Visible clues helped – her bright pink hearing aids and the Anderson pen she wore around her neck – but the hard of hearing identity is complex, and growing up, it felt largely underrepresented, especially in the pop culture she loved.
That changed when her family was watching ABC and Switched at Birth came on. It was the first time Kaia had ever seen her experience represented on screen. More than that, it was the first time she saw a deaf or hard of hearing person advocate for themselves so boldly in a world that didn’t understand them. That moment stayed with her.
She began asking – insisting – to sit at the front of the classroom. She wore her hearing aids and Anderson pen with pride.
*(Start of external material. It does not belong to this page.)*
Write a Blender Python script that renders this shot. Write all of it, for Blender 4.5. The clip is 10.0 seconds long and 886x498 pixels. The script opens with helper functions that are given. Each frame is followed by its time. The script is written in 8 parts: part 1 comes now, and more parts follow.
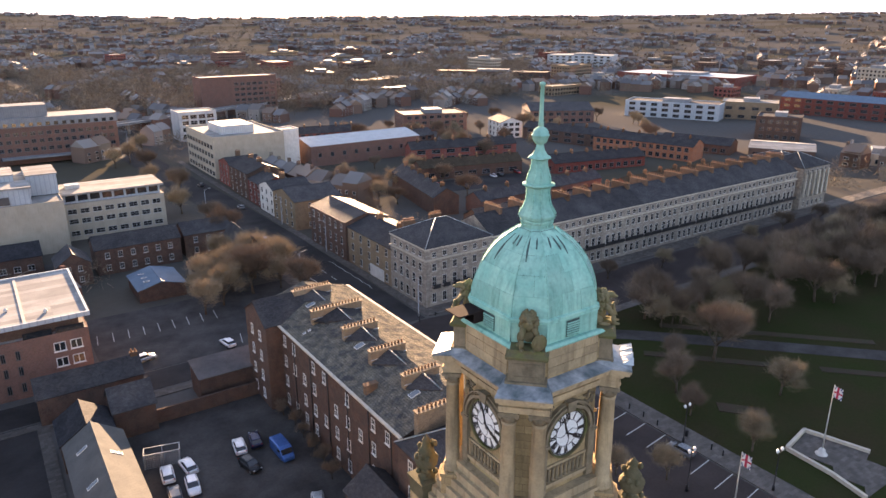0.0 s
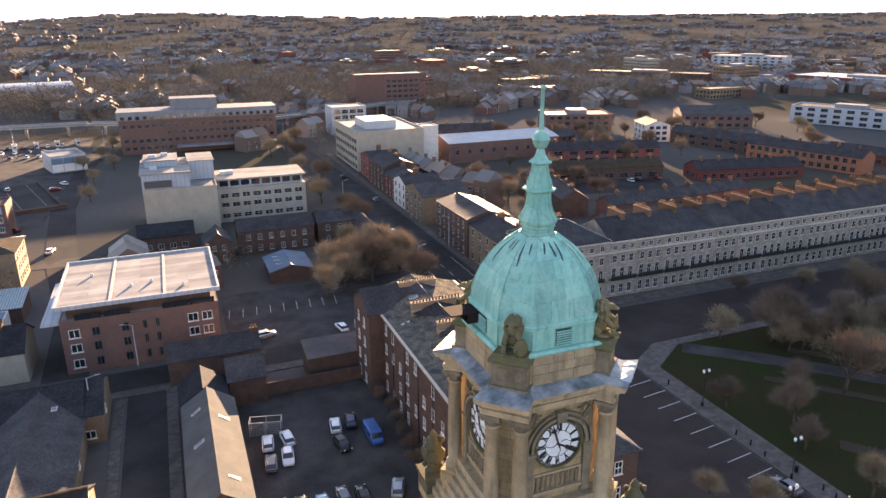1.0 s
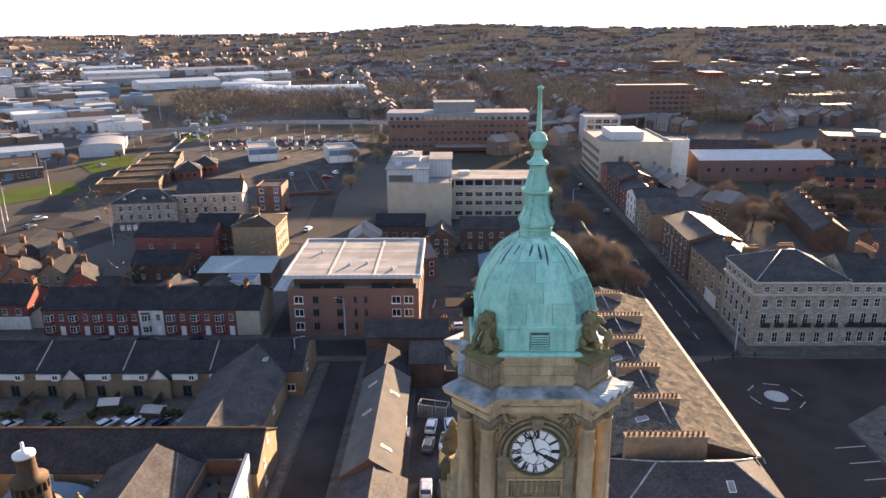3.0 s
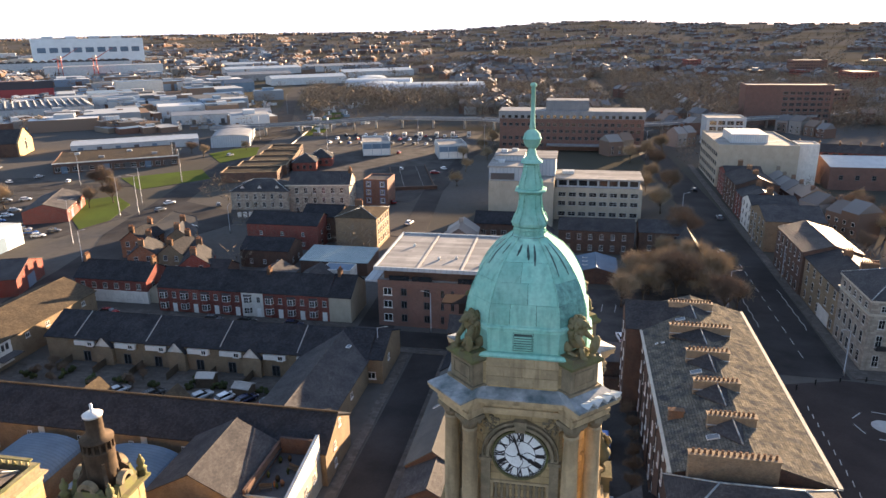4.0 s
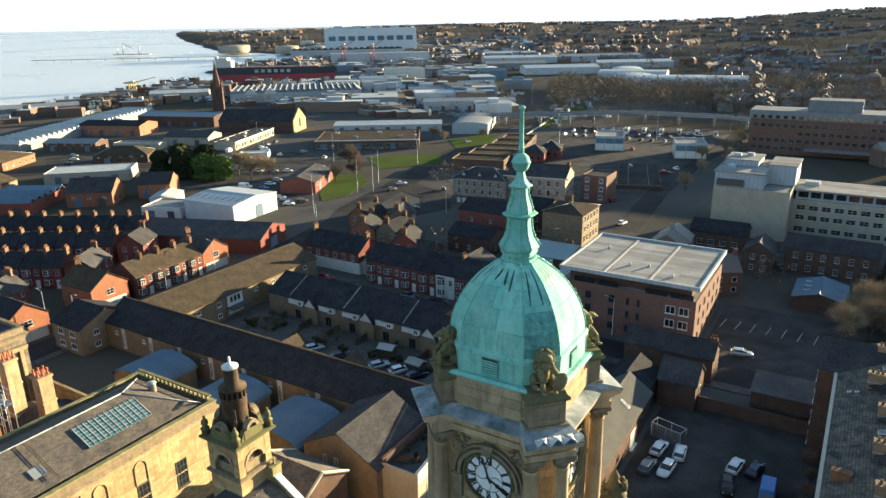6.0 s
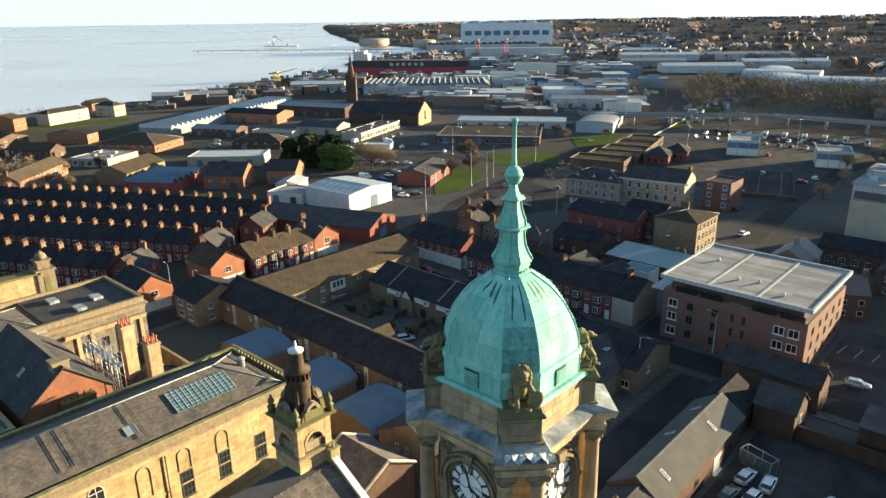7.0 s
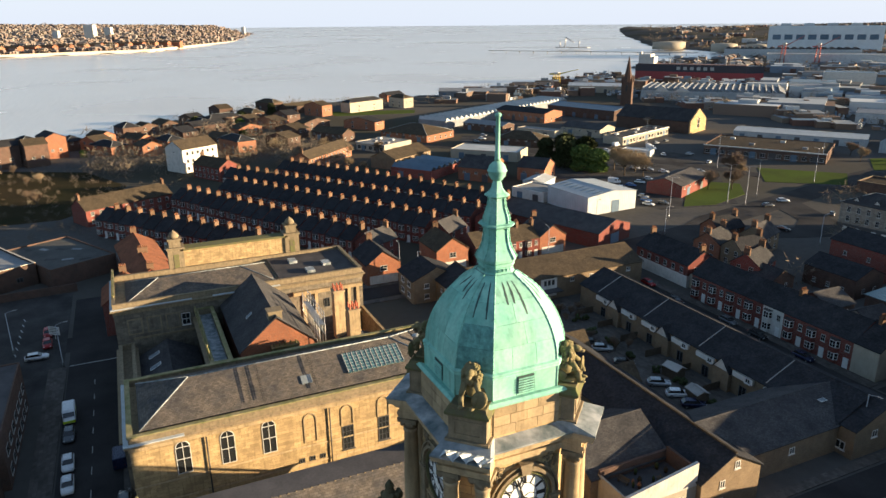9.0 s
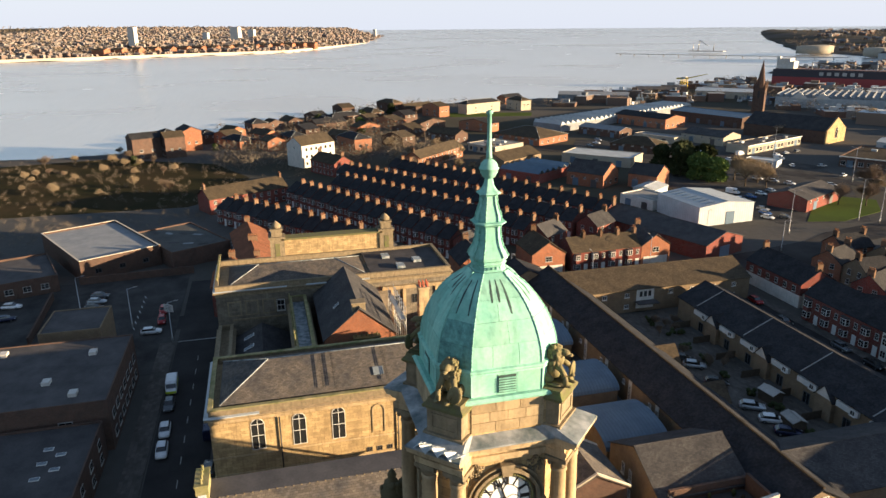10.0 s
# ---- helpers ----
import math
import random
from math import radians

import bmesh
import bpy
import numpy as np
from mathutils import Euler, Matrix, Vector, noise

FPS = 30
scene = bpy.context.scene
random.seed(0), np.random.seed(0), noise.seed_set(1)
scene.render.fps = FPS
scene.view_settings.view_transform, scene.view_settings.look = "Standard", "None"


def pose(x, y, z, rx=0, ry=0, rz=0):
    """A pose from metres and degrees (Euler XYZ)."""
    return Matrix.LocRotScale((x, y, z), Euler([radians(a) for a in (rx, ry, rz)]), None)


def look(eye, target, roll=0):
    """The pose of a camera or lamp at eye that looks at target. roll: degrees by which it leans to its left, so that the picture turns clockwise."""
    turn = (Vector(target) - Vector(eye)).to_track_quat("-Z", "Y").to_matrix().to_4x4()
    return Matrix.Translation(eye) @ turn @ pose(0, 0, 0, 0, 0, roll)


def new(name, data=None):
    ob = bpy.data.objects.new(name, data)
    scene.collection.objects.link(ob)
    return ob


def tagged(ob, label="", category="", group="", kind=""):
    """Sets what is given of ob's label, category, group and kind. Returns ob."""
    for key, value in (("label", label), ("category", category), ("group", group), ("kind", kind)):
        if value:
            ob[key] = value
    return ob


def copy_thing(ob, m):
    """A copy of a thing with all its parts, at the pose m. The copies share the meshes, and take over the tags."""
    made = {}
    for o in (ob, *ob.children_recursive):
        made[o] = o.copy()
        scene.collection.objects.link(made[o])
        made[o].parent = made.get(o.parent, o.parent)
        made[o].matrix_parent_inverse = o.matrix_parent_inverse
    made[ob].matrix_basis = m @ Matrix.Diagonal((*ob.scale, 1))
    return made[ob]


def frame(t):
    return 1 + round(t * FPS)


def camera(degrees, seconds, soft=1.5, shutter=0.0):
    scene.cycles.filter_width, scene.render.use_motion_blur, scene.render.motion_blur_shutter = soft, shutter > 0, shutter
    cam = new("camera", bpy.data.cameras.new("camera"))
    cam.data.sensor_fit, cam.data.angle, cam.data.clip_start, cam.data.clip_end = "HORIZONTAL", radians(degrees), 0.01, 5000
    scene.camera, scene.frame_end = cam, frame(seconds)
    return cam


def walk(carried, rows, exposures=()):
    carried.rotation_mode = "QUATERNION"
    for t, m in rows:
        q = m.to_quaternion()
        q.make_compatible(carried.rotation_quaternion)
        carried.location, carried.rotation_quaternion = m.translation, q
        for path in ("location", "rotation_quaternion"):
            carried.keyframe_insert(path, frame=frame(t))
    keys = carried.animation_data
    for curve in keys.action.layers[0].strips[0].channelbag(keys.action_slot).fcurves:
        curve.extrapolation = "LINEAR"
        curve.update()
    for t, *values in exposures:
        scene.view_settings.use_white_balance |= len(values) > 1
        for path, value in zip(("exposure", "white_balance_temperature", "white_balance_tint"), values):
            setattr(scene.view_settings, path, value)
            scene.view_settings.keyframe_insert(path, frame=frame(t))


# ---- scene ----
cam = camera(64.9, 10.0)
PATH = [
    (0, (1.848, -0.432, 62.516), (2.912, 1.14, 61.886), -0.1),
    (0.5, (4.882, -2.392, 62.641), (5.766, -0.713, 62.007), -0.2),
    (1, (7.948, -4.228, 62.667), (8.642, -2.462, 62.036), -0.3),
    (1.5, (10.997, -5.763, 62.541), (11.503, -3.931, 61.919), -0.4),
    (2, (13.851, -6.825, 62.316), (14.184, -4.949, 61.706), -0.4),
    (2.5, (16.924, -7.608, 62.243), (17.074, -5.707, 61.64), -0.4),
    (3, (19.984, -7.976, 62.16), (19.958, -6.068, 61.559), -0.461),
    (3.5, (22.956, -7.927, 62.07), (22.763, -6.029, 61.468), -0.57),
    (4, (25.87, -7.523, 62.052), (25.512, -5.65, 61.448), -0.7),
    (4.5, (28.738, -6.852, 62.188), (28.214, -5.02, 61.58), -0.8),
    (5, (31.533, -6.027, 62.515), (30.848, -4.253, 61.896), -0.8),
    (5.5, (34.264, -4.925, 62.879), (33.42, -3.222, 62.256), -0.874),
    (6, (36.91, -3.53, 63.233), (35.911, -1.911, 62.61), -0.957),
    (6.5, (39.438, -1.871, 63.569), (38.293, -0.354, 62.944), -0.9),
    (7, (41.806, -0.007, 63.82), (40.525, 1.392, 63.189), -0.7),
    (7.5, (43.99, 2, 63.833), (42.58, 3.273, 63.207), -0.7),
    (8, (46.118, 4.396, 63.872), (44.586, 5.521, 63.249), -0.6),
    (8.5, (48.069, 7.063, 63.77), (46.426, 8.021, 63.152), -0.5),
    (9, (49.696, 9.797, 63.324), (47.965, 10.585, 62.705), -0.5),
    (9.5, (50.981, 12.439, 62.998), (49.181, 13.063, 62.388), -0.4),
    (10, (51.919, 14.831, 63.082), (50.074, 15.306, 62.472), -0.5),
]
LIGHTNESS = [(0.0, 3.0, 6900, 30), (2.5, 2.76, 6500, 28), (4.0, 2.55, 6400, 22), (5.0, 2.22, 6000, 8), (6.5, 2.06, 5850, 2), (7.5, 1.88, 5850, 4), (10.0, 1.58, 6250, 14)]
walk(cam, [(t, look(eye, target, roll)) for t, eye, target, roll in PATH], LIGHTNESS)

# ---- world, sun, exposure ----
SUN_AZ, SUN_EL = radians(25.8), radians(7.5)
world = bpy.data.worlds.new("sky")
scene.world = world
world.use_nodes = True
wn, wl = world.node_tree.nodes, world.node_tree.links
sky = wn.new("ShaderNodeTexSky")
sky.sky_type = "NISHITA"
sky.sun_disc = False
sky.sun_elevation, sky.sun_rotation = SUN_EL, SUN_AZ
sky.air_density, sky.dust_density, sky.ozone_density = 1.0, 0.45, 1.6
# thin bright haze towards the horizon, all round
tc, sep, hz, mixw = wn.new("ShaderNodeTexCoord"), wn.new("ShaderNodeSeparateXYZ"), wn.new("ShaderNodeMapRange"), wn.new("ShaderNodeMixRGB")
wl.new(tc.outputs["Generated"], sep.inputs[0])
wl.new(sep.outputs[2], hz.inputs[0])
hz.interpolation_type = "SMOOTHSTEP"
for i, v in ((1, 0.0), (2, 0.3), (3, 0.92), (4, 0.08)):
    hz.inputs[i].default_value = v
wl.new(hz.outputs[0], mixw.inputs[0])
wl.new(sky.outputs[0], mixw.inputs[1])
mixw.inputs[2].default_value = (3.3, 3.55, 3.9, 1)
wl.new(mixw.outputs[0], wn["Background"].inputs[0])
wn["Background"].inputs[1].default_value = 0.08
sun = new("sun", bpy.data.lights.new("sun", "SUN"))
sun.data.energy, sun.data.angle, sun.data.color = 6.4, radians(0.55), (1.0, 0.735, 0.42)
sun_way = Vector((math.sin(SUN_AZ) * math.cos(SUN_EL), math.cos(SUN_AZ) * math.cos(SUN_EL), math.sin(SUN_EL)))
sun.matrix_basis = look(sun_way * 300, (0, 0, 0))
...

She used closed captioning devices when teachers turned away and lip-reading was no longer an option. She stopped shrinking herself to fit others’ assumptions.
That show, now nearly 15 years old, didn’t just give confidence to Kaia – it empowered thousands of deaf and hard of hearing children across the country. It made history by placing deaf and hard of hearing actors on screen in a way that had rarely been done before. For many, it was the first time they truly saw themselves – not as an afterthought, but as fully realized people.
How Nagish Thinks about Community as the Compass
Deaf history is a reminder of what happens when something is built without the people who will actually benefit from or use it practically. The Milan Conference didn’t fail because the people in that room didn’t care. It failed because the people who needed to be in the room weren’t there.
That mindset shapes how we approach building at Nagish.
Our feedback loops with our key audiences are how we understand whether what we’re building is actually working – and for whom. Because access needs vary. Deaf and hard of hearing experiences vary. The assumption that one tool, one setting, or one approach will work for everyone is exactly the kind of thinking that created the gaps the community has been fighting to close for over a century.
So we ask. We listen. We adjust. And we come back and ask again. That’s what it means to be in the lineage of advocacy – not just inspired by it.
The story of deaf and hard of hearing access isn’t finished. It’s always an ongoing cycle, always being shaped for the next generation.
Deaf History Month is a time to honor the advocates who came before us – the ones who refused to be defined by what others decided they were. It’s also a call to carry that work forward.